The only piece here that features no Merton in the body of the composition is titled poignantly: “Strange Things You Sometimes Find.” In the same way that Merton marvels over his discovery and use of the tape recorder, Harnetty here delivers a tender, 68-second piano rumination on the whole process of doing this sort of work. Merton postscripts the piece: “Sadness has filled your heart. Strange things you sometimes find.”

It’s not all meditative. Elsewhere there’s fun and beauty: “New Year’s Eve Party of One” is Merton describing music that he loves over lightly jaunty piano, and “A Hawk Flew Fast Away” is an elegant composition that shows Merton reading a pastoral poem he composed. Harnetty’s goal here isn’t to give a full accounting of Merton (who could?), but he does show starkly different facets of his self and work.

Words and Silences is a true collection: the album is bookended by “Sound of an Unperplexed Wren” and “One Plus One Equals One,” which feature the same melody in variation. (You could argue that “One Plus One” is a variation of “Sound,” but Merton might suggest that it really depends on which part of the recording you listen to first.) Ultimately, these two pieces lay out main melodic and lyrical themes, pointing the listener back into the work to reveal more from the sounds and words.
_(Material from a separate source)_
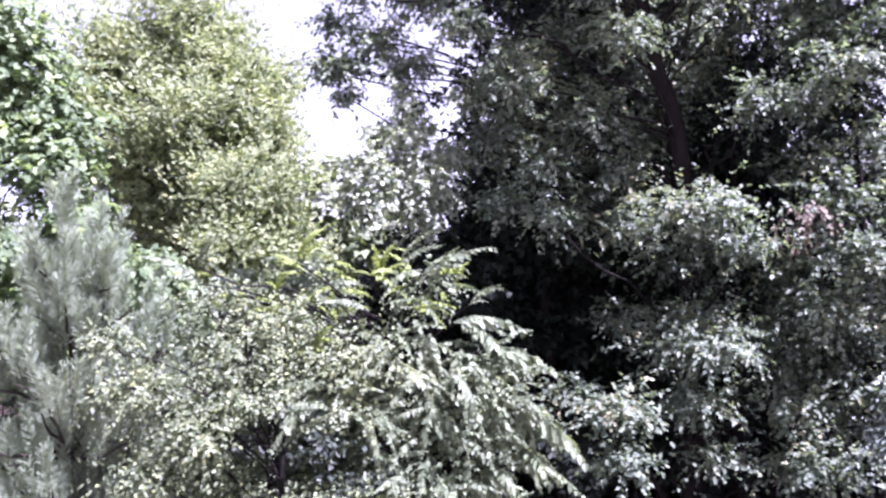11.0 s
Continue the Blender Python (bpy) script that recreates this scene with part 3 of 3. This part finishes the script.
def build_left_trees():
    tree("sycamore_tree", "tall tree with large pale green leaves", "tree",
         [(-8.3, 8.7, 0.25), (-8.2, 8.6, 4.0), (-8.1, 8.5, 8.5), (-8.3, 8.4, 12.0)], 0.15,
         [(-8.08, 8.00, 11.35, 0.38, 0.51), (-7.57, 8.20, 10.53, 0.46, 0.39), (-7.89, 7.60, 10.09, 0.43, 0.49),
          (-7.10, 8.20, 9.54, 0.40, 0.46), (-7.61, 7.40, 9.18, 0.54, 0.42), (-6.94, 7.80, 8.67, 0.44, 0.44),
          (-7.78, 7.20, 8.33, 0.41, 0.47), (-7.18, 7.20, 7.84, 0.47, 0.35), (-7.53, 8.00, 10.22, 0.38, 0.76),
          (-7.07, 8.30, 9.42, 0.40, 0.40), (-8.15, 8.1, 12.0, 0.3, 0.4), (-8.45, 8.2, 12.6, 0.32, 0.45), (-7.95, 8.1, 11.7, 0.28, 0.35),
          (-8.7, 8.0, 11.9, 0.5, 0.5), (-8.5, 8.2, 13.2, 0.35, 0.4), (-6.75, 8.1, 9.0, 0.35, 0.4), (-8.6, 7.9, 11.1, 0.45, 0.5), (-8.2, 7.8, 10.6, 0.4, 0.5), (-7.75, 8.0, 11.0, 0.3, 0.4), (-6.6, 7.7, 8.1, 0.4, 0.45)], BROAD_LEAF, LOBED, 0.1, density=310,
         fills=[(-7.6, 8.4, 7.8, 0.9, 0.6, 3.0, 44), (-7.6, 7.6, 6.6, 0.8, 0.4, 1.2, 12), (-6.5, 8.2, 7.3, 0.9, 0.4, 1.0, 20), (-9.2, 8.6, 9.4, 1.0, 1.0, 3.4, 34), (-7.5, 8.6, 9.9, 0.6, 0.4, 1.2, 18)], fill_shape=DART, droop=0.45, twiggy=0.03)
    tree("willow_oak_tree", "rounded yellow-green tree with fine narrow leaves", "tree",
         [(-6.9, 13.0, 0.25), (-6.8, 12.9, 4.5), (-6.7, 12.8, 8.5), (-6.6, 12.7, 11.6)], 0.19,
         [(-6.59, 12.50, 11.92, 1.08, 0.59), (-7.38, 12.50, 11.15, 0.88, 0.68), (-6.0, 12.50, 11.0, 0.95, 0.66),
          (-6.54, 12.00, 10.07, 1.42, 0.66), (-5.4, 12.30, 9.8, 0.55, 0.6), (-5.80, 11.80, 8.84, 1.22, 0.66),
          (-5.1, 12.00, 8.5, 0.55, 0.6), (-7.38, 12.30, 9.40, 0.77, 0.58), (-5.79, 11.50, 7.76, 0.92, 0.46),
          (-8.33, 13.00, 11.64, 0.63, 0.63), (-5.0, 12.00, 7.32, 0.70, 0.55), (-8.9, 13.0, 10.9, 0.6, 0.5),
          (-6.85, 12.7, 12.45, 0.16, 0.3), (-6.05, 12.6, 12.4, 0.15, 0.32), (-7.3, 12.7, 12.2, 0.2, 0.3), (-8.1, 12.9, 12.2, 0.2, 0.3),
          (-5.65, 12.6, 11.7, 0.15, 0.3), (-5.4, 12.5, 11.0, 0.12, 0.35), (-4.95, 12.4, 10.25, 0.1, 0.35), (-6.4, 12.6, 12.5, 0.12, 0.25),
          (-5.5, 12.30, 10.67, 0.4, 0.45), (-5.15, 12.30, 10.05, 0.4, 0.45), (-4.95, 12.30, 9.45, 0.4, 0.45), (-4.85, 12.30, 8.70, 0.45, 0.55), (-4.95, 12.30, 7.91, 0.45, 0.50)], WILLOW_LEAF, SLIVER, 0.112, density=600,
         fills=[(-6.8, 13.1, 9.8, 1.95, 0.7, 2.2, 90), (-5.8, 12.6, 6.4, 1.7, 1.0, 2.0, 40)], fill_shape=DART, droop=-0.3, reach=0.42, up=0.7, tight=False, gaps=[(-6.85, 11.5, 8.5, 0.6), (-6.9, 11.5, 7.6, 0.55), (-7.7, 12.0, 10.2, 0.35), (-5.9, 11.6, 9.5, 0.3)], twiggy=0.02)
    tree("ash_tree", "small grey-green conical tree between the larger crowns", "tree",
         [(-3.0, 8.8, 0.25), (-2.95, 8.7, 5.0), (-2.95, 8.4, 9.1)], 0.06,
         [(-2.95, 8.30, 9.28, 0.12, 0.19), (-2.96, 8.30, 8.90, 0.29, 0.27), (-3.12, 8.30, 8.49, 0.31, 0.27), (-2.71, 8.30, 8.62, 0.31, 0.27), (-2.59, 8.30, 8.27, 0.27, 0.27), (-3.00, 8.30, 8.15, 0.34, 0.27),
          (-2.37, 8.50, 8.74, 0.25, 0.30), (-2.80, 8.50, 8.46, 0.40, 0.29), (-2.97, 8.35, 9.5, 0.1, 0.2), (-3.16, 8.35, 9.0, 0.17, 0.22), (-2.76, 8.35, 9.02, 0.17, 0.22), (-3.32, 8.35, 8.66, 0.22, 0.24),
          (-3.33, 8.4, 8.95, 0.14, 0.2), (-3.52, 8.4, 8.62, 0.2, 0.24), (-3.66, 8.4, 8.3, 0.24, 0.26), (-3.4, 8.4, 8.2, 0.28, 0.27)], ASH_LEAF, DART, 0.075, density=560,
         fills=[(-2.85, 8.6, 8.3, 0.4, 0.25, 0.5, 14), (-2.97, 8.55, 8.95, 0.2, 0.15, 0.35, 12)], twiggy=0.05)
    tree("elder_thicket", "grey-green thicket between the feather-leaved tree and the tall trees", "shrub",
         [(-4.9, 10.1, 0.3), (-4.9, 10.0, 3.5), (-4.9, 10.0, 7.0)], 0.06,
         [(-5.94, 9.90, 7.04, 0.36, 0.32), (-5.37, 9.90, 7.26, 0.37, 0.28), (-4.81, 9.90, 7.29, 0.37, 0.28), (-4.33, 9.90, 7.36, 0.33, 0.29), (-5.71, 9.90, 6.49, 0.41, 0.33),
          (-5.06, 9.90, 6.64, 0.41, 0.33), (-4.41, 9.90, 6.70, 0.41, 0.33), (-4.00, 9.90, 6.98, 0.29, 0.29), (-3.76, 9.90, 6.42, 0.33, 0.33)], GREY_LEAF, DART, 0.085, density=300,
         fills=[(-4.9, 10.1, 5.6, 1.1, 0.4, 1.0, 12)], twiggy=0.1)
    tree("hazel_thicket", "tall many-stemmed thicket of small pale leaves", "shrub",
         [(-4.4, 5.8, 0.3), (-4.3, 5.7, 2.5), (-4.2, 5.6, 5.0), (-4.1, 5.7, 6.8)], 0.07,
         [(-5.14, 5.30, 6.53, 0.40, 0.27), (-5.56, 5.60, 6.90, 0.28, 0.23), (-4.69, 5.20, 6.17, 0.40, 0.26),
          (-3.80, 4.90, 5.54, 0.42, 0.21), (-5.13, 5.20, 5.84, 0.35, 0.26), (-3.31, 5.10, 5.49, 0.39, 0.22),
          (-3.99, 5.00, 5.06, 0.43, 0.35), (-3.75, 5.00, 4.38, 0.43, 0.34), (-2.92, 5.40, 4.41, 0.46, 0.37),
          (-4.78, 5.40, 6.1, 0.42, 0.4), (-3.68, 5.80, 6.62, 0.45, 0.40), (-4.41, 5.60, 6.66, 0.42, 0.38),
          (-3.69, 5.70, 6.44, 0.39, 0.34), (-4.14, 5.80, 6.92, 0.44, 0.29), (-4.31, 5.40, 6.35, 0.51, 0.28)]
         + [(-3.58, 5.50, 2.63, 0.28, 0.23), (-3.16, 5.50, 2.54, 0.25, 0.23), (-2.69, 5.50, 2.54, 0.23, 0.21), (-3.35, 5.50, 2.13, 0.27, 0.20), (-2.76, 5.50, 2.13, 0.23, 0.23), (-3.04, 5.50, 1.78, 0.27, 0.20), (-2.49, 5.50, 2.18, 0.16, 0.23)],
         HAZEL_LEAF, OVAL, 0.047, density=205,
         fills=[(-4.85, 6.6, 6.5, 0.65, 0.25, 0.65, 22), (-4.4, 5.9, 3.6, 1.4, 0.7, 2.4, 46), (-5.4, 6.2, 4.6, 1.0, 0.8, 2.2, 24)], fill_shape=DART, twiggy=0.06, up=0.8, gaps=[(-4.27, 5.35, 5.9, 0.36), (-3.8, 5.4, 6.2, 0.26), (-3.55, 5.3, 5.95, 0.26), (-4.4, 5.5, 3.6, 0.5), (-4.3, 5.4, 2.95, 0.4), (-2.9, 5.5, 3.4, 0.35), (-5.3, 5.5, 5.2, 0.35), (-3.4, 5.1, 4.9, 0.24)])
    tree("yellow_shrub", "sunlit yellow-green shrub at the sand's edge", "shrub",
         [(-2.4, 6.1, 0.35), (-2.4, 6.0, 0.9), (-2.5, 5.9, 1.5)], 0.03,
         [(-2.84, 5.80, 1.68, 0.23, 0.18), (-2.41, 5.80, 1.52, 0.34, 0.18), (-2.70, 5.80, 1.27, 0.29, 0.22), (-2.28, 5.80, 1.10, 0.36, 0.24), (-2.57, 5.80, 0.88, 0.31, 0.22),
          (-2.07, 5.80, 0.79, 0.31, 0.22), (-1.74, 5.80, 0.60, 0.30, 0.17), (-1.39, 5.80, 0.52, 0.26, 0.13), (-2.36, 5.80, 0.60, 0.31, 0.15)],
         YELLOW_LEAF, ROUND, 0.043, density=210, twiggy=0.3, reach=0.2, up=0.8)
    tree("dark_bush", "low dark green bush beside the grey shrub", "shrub",
         [(-1.1, 7.2, 0.3), (-1.1, 7.18, 0.5), (-1.1, 7.15, 0.7)], 0.02,
         [(-1.07, 7.10, 0.63, 0.29, 0.24), (-1.28, 7.10, 0.45, 0.21, 0.14)], HAZEL_LEAF, OVAL, 0.05, density=200, twiggy=0.2)
    build_grey_shrub()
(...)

Harnetty’s vision here is immense: combining the thoughts of a spiritual giant like Merton with compositions that support and showcase the ideas while balancing complex sonic artifacts is a ton to wrap one’s head around. And yet, Harnetty achieves all of that, and the collection here soars. The work is distinctive, immersive, and poignant. It’s an unalloyed triumph and a magnificent achievement. Highly recommended.